What Castro teaches us

Author: Phillip Matogo. PHOTO/FILE

What you need to know:

‘‘It is forever in political vogue for us to delude ourselves that majorities run this world” 

On this day, in 2008, the late Cuban leader Fidel Castro announced that he would not be seeking re-election and thereby resigned as Cuba’s president, after 49 years in power.
At 81, Castro had lived the eventful life of a communist revolutionary. 
Strangely, it was a life which seemed destined to go to seed before sprouting into its own. 

That’s because Castro was Spanish. His father, Ángel Castro y Argiz, was an immigrant from Spain and a prosperous sugarcane farmer.
Besides not having the more desired credentials of a Cuban communist revolutionary, it was said that there were no fewer than 643 attempts on Castro’s life by the USA. 
However, the US Senate’s 1975 Church Committee stated that there were actually eight attempts by the Central Intelligence Agency (CIA) to assassinate Castro between 1960 and 1965. 
But, in what some would consider an anti-climax to the red meat of his passionate leadership, Castro went out without a whimper or a bang.

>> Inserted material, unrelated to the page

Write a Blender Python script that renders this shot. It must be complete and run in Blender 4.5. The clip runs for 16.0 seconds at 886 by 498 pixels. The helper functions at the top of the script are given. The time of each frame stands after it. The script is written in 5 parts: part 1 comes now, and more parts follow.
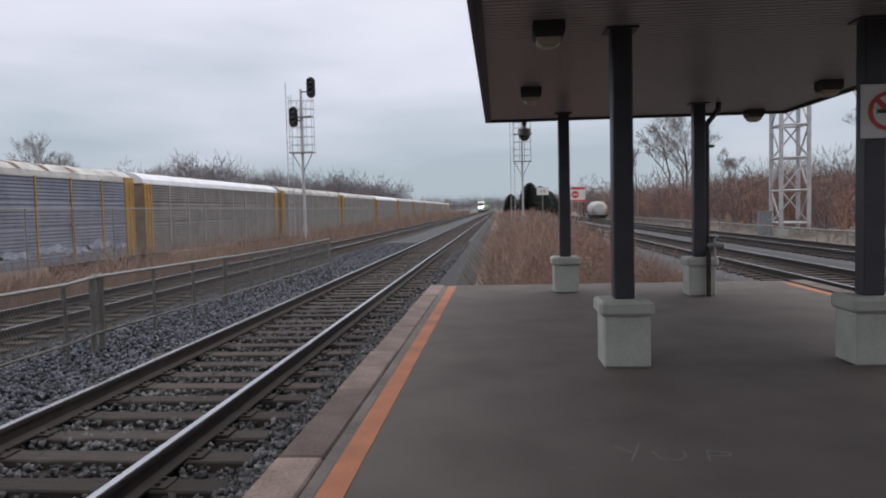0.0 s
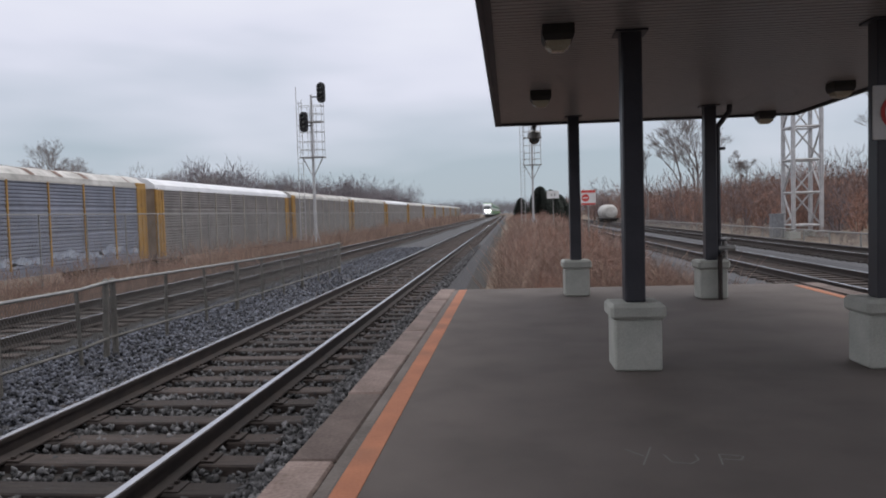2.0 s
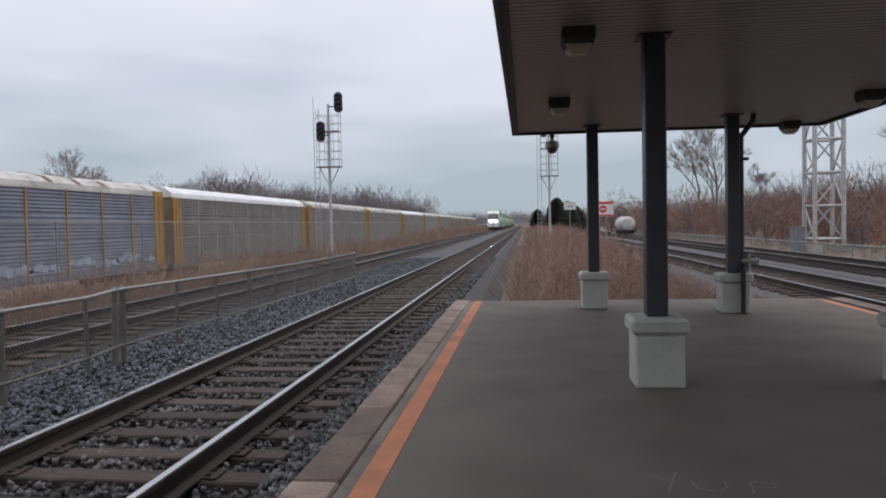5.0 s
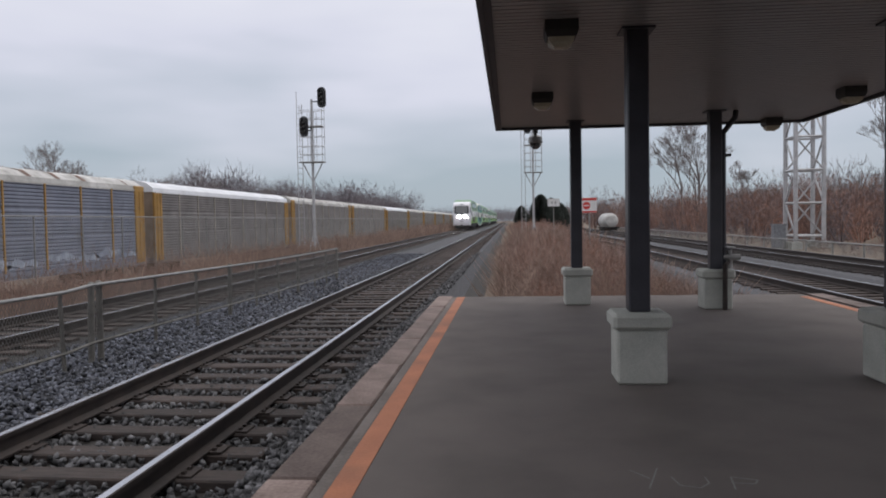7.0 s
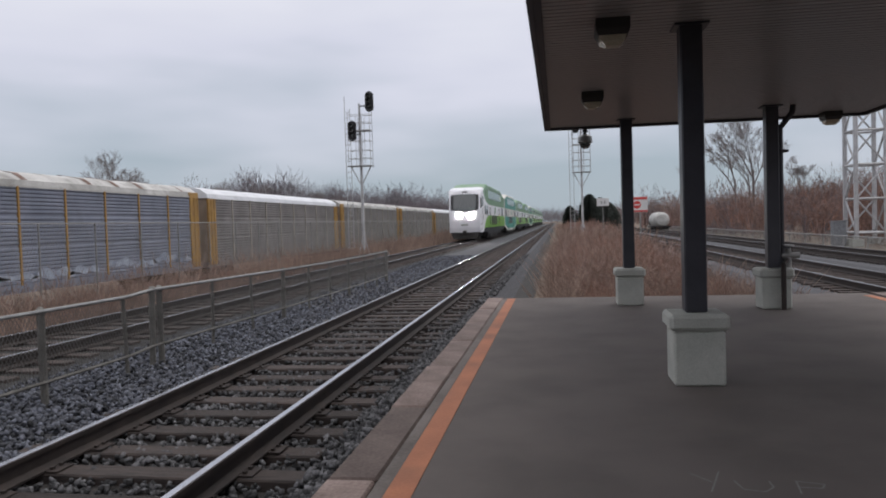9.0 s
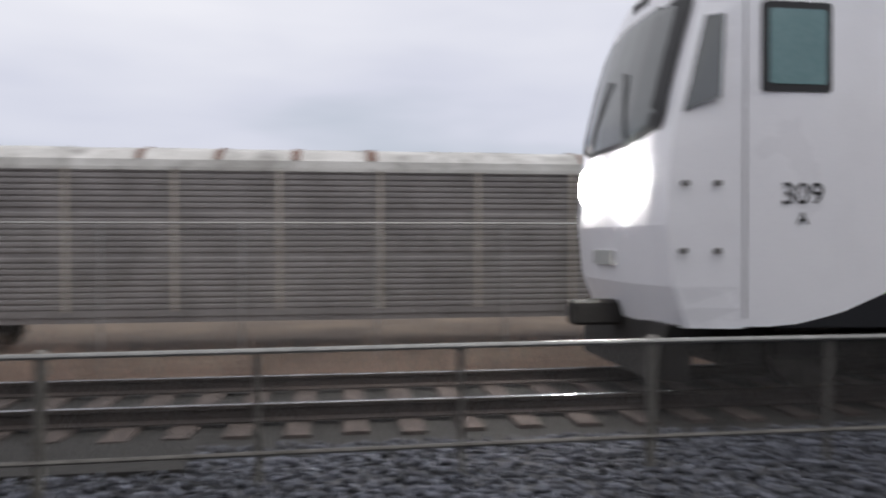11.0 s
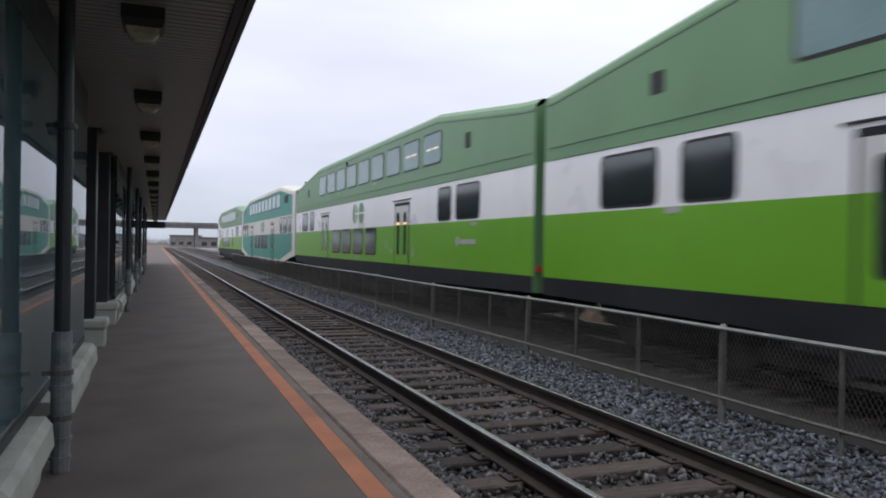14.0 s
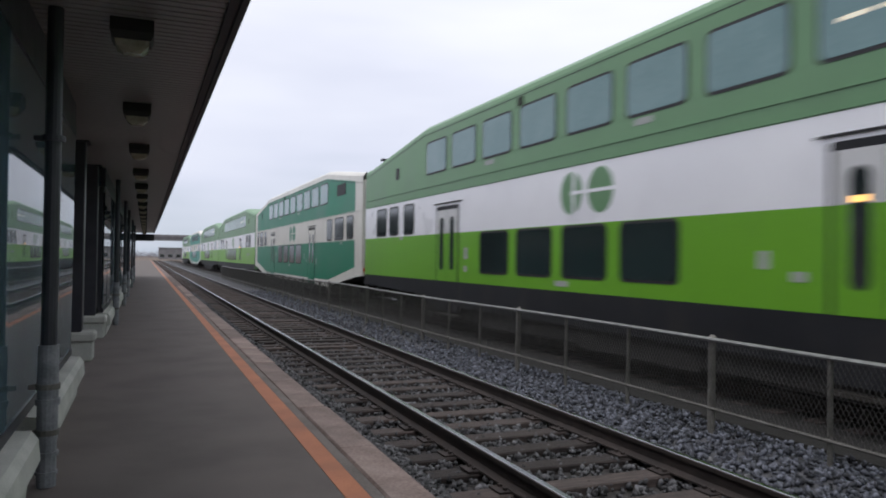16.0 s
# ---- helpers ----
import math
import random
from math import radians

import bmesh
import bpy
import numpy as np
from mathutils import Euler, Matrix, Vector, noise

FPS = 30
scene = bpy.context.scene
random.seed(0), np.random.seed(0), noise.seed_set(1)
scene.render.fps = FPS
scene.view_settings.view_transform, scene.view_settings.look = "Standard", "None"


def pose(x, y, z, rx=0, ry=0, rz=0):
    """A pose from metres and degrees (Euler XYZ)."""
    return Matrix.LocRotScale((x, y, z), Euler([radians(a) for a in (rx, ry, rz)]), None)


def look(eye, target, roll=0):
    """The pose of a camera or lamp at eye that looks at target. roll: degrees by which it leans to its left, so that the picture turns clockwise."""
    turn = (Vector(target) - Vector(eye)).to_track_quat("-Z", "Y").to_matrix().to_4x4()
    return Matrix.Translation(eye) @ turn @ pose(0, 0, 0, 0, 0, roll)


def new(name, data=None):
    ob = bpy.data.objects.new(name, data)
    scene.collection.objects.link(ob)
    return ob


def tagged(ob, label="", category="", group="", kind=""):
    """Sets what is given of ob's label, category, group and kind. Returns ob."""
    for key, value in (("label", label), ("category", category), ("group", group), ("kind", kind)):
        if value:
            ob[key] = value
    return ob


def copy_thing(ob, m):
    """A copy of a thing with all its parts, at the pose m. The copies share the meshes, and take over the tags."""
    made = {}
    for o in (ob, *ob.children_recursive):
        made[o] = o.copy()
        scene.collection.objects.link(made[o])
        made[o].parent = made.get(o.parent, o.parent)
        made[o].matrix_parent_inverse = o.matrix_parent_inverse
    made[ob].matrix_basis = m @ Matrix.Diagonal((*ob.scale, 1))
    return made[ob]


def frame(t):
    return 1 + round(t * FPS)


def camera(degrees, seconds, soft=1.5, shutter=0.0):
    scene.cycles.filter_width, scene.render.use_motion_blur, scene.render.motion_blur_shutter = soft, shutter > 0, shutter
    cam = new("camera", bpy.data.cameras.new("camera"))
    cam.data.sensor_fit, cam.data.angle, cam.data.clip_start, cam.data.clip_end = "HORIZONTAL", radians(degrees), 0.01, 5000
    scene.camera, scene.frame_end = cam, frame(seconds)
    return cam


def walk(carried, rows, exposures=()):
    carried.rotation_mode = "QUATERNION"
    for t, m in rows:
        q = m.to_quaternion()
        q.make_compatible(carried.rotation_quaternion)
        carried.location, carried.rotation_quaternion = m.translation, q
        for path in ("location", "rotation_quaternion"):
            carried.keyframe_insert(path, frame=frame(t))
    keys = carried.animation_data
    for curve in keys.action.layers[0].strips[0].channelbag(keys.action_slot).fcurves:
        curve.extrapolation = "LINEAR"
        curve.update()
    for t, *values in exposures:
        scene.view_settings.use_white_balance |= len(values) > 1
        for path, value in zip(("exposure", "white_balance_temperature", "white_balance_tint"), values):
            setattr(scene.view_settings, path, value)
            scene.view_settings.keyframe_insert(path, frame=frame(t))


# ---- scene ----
cam = camera(62.0, 16.0, soft=1.9, shutter=0.2)
PATH = [
    (0, (0.018, -0.116, 1.467), (-0.743, 9.840, 0.931), -1.36),
    (0.5, (0.018, -0.109, 1.466), (-0.826, 9.839, 0.902), -1.55),
    (1, (0.023, -0.116, 1.463), (-0.780, 9.837, 0.928), -1.55),
    (1.5, (0.021, -0.110, 1.465), (-0.801, 9.843, 0.949), -1.55),
    (2, (0.020, -0.122, 1.465), (-0.880, 9.826, 0.987), -1.64),
    (2.5, (0.025, -0.122, 1.466), (-0.935, 9.822, 1.036), -1.69),
    (3, (-0.011, -0.140, 1.462), (-1.051, 9.798, 1.060), -1.49),
    (3.5, (-0.042, -0.123, 1.452), (-0.971, 9.825, 1.035), -1.09),
    (4, (0.003, 0.067, 1.454), (-1.220, 9.991, 1.308), -1.22),
    (4.2, (0.003, 0.067, 1.454), (-1.199, 9.991, 1.169), -1.22),
    (5.2, (0.018, 0.124, 1.448), (-1.071, 10.059, 1.117), -1.20),
    (6.5, (0.033, 0.180, 1.442), (-0.874, 10.132, 1.066), -1.19),
    (7, (0.031, 0.181, 1.432), (-0.868, 10.133, 1.050), -1.00),
    (7.5, (0.008, 0.177, 1.445), (-1.165, 10.102, 1.088), -1.38),
    (8, (0.000, 0.162, 1.450), (-1.394, 10.058, 1.109), -1.57),
    (8.5, (-0.004, 0.160, 1.436), (-1.456, 10.048, 1.094), -1.55),
    (9, (-0.005, 0.160, 1.436), (-1.546, 10.035, 1.093), -1.80),
    (9.2, (0.006, 0.165, 1.437), (-1.592, 10.031, 1.097), -1.80),
    (9.5, (0.024, 0.172, 1.440), (-1.660, 10.023, 1.099), -1.70),
    (9.8, (0.041, 0.179, 1.442), (-1.900, 9.983, 1.110), -1.50),
    (10.1, (0.059, 0.185, 1.444), (-2.528, 9.839, 1.130), -1.20),
    (10.3, (0.070, 0.190, 1.445), (-3.594, 9.491, 1.166), -1.00),
    (10.5, (0.082, 0.194, 1.447), (-5.289, 8.625, 1.203), -0.80),
    (10.7, (0.094, 0.199, 1.448), (-7.565, 6.626, 1.256), -0.50),
    (10.9, (0.105, 0.203, 1.450), (-9.349, 3.458, 1.310), -0.20),
    (11.1, (0.117, 0.208, 1.451), (-9.867, -0.350, 1.381), 0.00),
    (11.3, (0.128, 0.212, 1.450), (-8.950, -3.960, 1.480), 0.15),
    (11.5, (0.150, 0.210, 1.452), (-6.640, -7.125, 1.365), 0.20),
    (11.6, (0.185, 0.164, 1.450), (-5.613, -7.983, 1.400), 0.13),
    (11.8, (0.198, 0.060, 1.463), (-4.606, -8.697, 1.952), 0.30),
    (12, (0.221, -0.032, 1.489), (-4.272, -8.959, 1.846), 1.12),
    (12.2, (0.258, -0.080, 1.500), (-3.982, -9.136, 1.606), 1.20),
    (12.5, (0.320, -0.129, 1.494), (-3.567, -9.342, 1.476), 0.83),
    (13, (0.355, -0.127, 1.484), (-3.324, -9.425, 1.415), 0.70),
    (13.5, (0.373, -0.059, 1.477), (-3.234, -9.386, 1.399), 0.98),
    (14, (0.371, -0.051, 1.482), (-3.248, -9.374, 1.458), 1.00),
    (14.5, (0.382, -0.044, 1.485), (-3.239, -9.366, 1.432), 1.02),
    (15, (0.362, -0.041, 1.479), (-3.303, -9.345, 1.535), 0.67),
    (15.5, (0.371, -0.036, 1.480), (-3.256, -9.355, 1.544), 0.76),
    (16, (0.368, -0.042, 1.482), (-3.370, -9.316, 1.622), 0.84),]
walk(cam, [(t, look(eye, target, roll)) for t, eye, target, roll in PATH], exposures=(
    (0.0, 0.13, 6500, 10), (4.2, 0.12, 6500, 10), (6.5, 0.04, 6500, 10), (9.2, 0.0, 6500, 10), (11.0, 0.0, 6500, 10), (11.3, 0.1, 6500, 10), (11.5, 0.17, 6450, 10),
    (11.8, 0.28, 6350, 10), (12.0, 0.02, 6250, 10), (12.5, 0.08, 6200, 10), (13.0, 0.16, 6250, 10), (13.5, 0.22, 6300, 10), (16.0, 0.18, 6300, 10)))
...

Instead, the National Assembly elected a Council of State and a president. The president of the Council of State became president of Cuba and that’s how Raúl, Fidel Castro’s brother, came to lead Cuba. 
Raúl stepped down from the presidency on April 19, 2018, after his successor Miguel Díaz-Canel was elected by the National Assembly following parliamentary elections.
Díaz-Canel’s tenure, having been an upshot from the Castro brothers’ presidencies, typifies the sort of continuity more civilised countries owe to minority rule instead of their majoritarian posturing. 
Sure, I am aware that it is forever in political vogue for us to delude ourselves that majorities run this world. But if they did, then the most populous countries would rule the world. 

True, you might point towards China as being the most populous country in the world and possibly the most powerful. However, China is run by the Chinese Communist Party, headed by a general secretary who is the paramount leader of China as he is kept in power by the People’s Liberation Army and not the majority of Chinese.
By this token, this minority rule becomes more pronounced in Uganda as President Museveni increasingly constitutes a majority of one.
It is to this majority that we must negotiate terms of resignation whose fine print expresses not surrender, but continuity.
This follows the logic that if the world’s greatest revolutionary, Castro, could step aside. Then Mr Museveni, who is something of a second-string revolutionary, should view his own departure as a matter of course.

It would be a tactical withdrawal on Museveni’s part, made in order to ensure the continuity of his own regime and save Uganda from chaos. 
Mr Museveni has made such a tactical withdrawal before. 
In January 1983, the National Resistance Army (NRA) was on the run after what Mr Museveni dubbed “Obote’s grand offensive” in which, he claims, 40 companies were deployed against the NRA for about four months.
This offensive happened along the Kapeka-Kiwoko axis in Luweero District, the Matuga-Kirolo-Masuliita axis in Mpigi District, the Makulubita-Semuto axis in Luweero, the Kiboga-Lwamata axis in Mubende District and the Butema-Kijunjubwa axis in Hoima and Masindi districts. 

The Uganda National Liberation Army reportedly had its infantry make use of medium artillery comprising batteries of 122mm howitzers, 12-barrelled Katyushas and 130mm field guns operated by North Koreans. 
In order to protect itself from this “grand offensive”, the NRA retreated from Nakeseke County, Kyadondo and Busiro counties to Singo (Lukoola) then into the Ngoma area. 
And the rest, as they say, is history. 
Mr Museveni may repeat such history by retreating from power in order to preserve his power and thereby protect our country.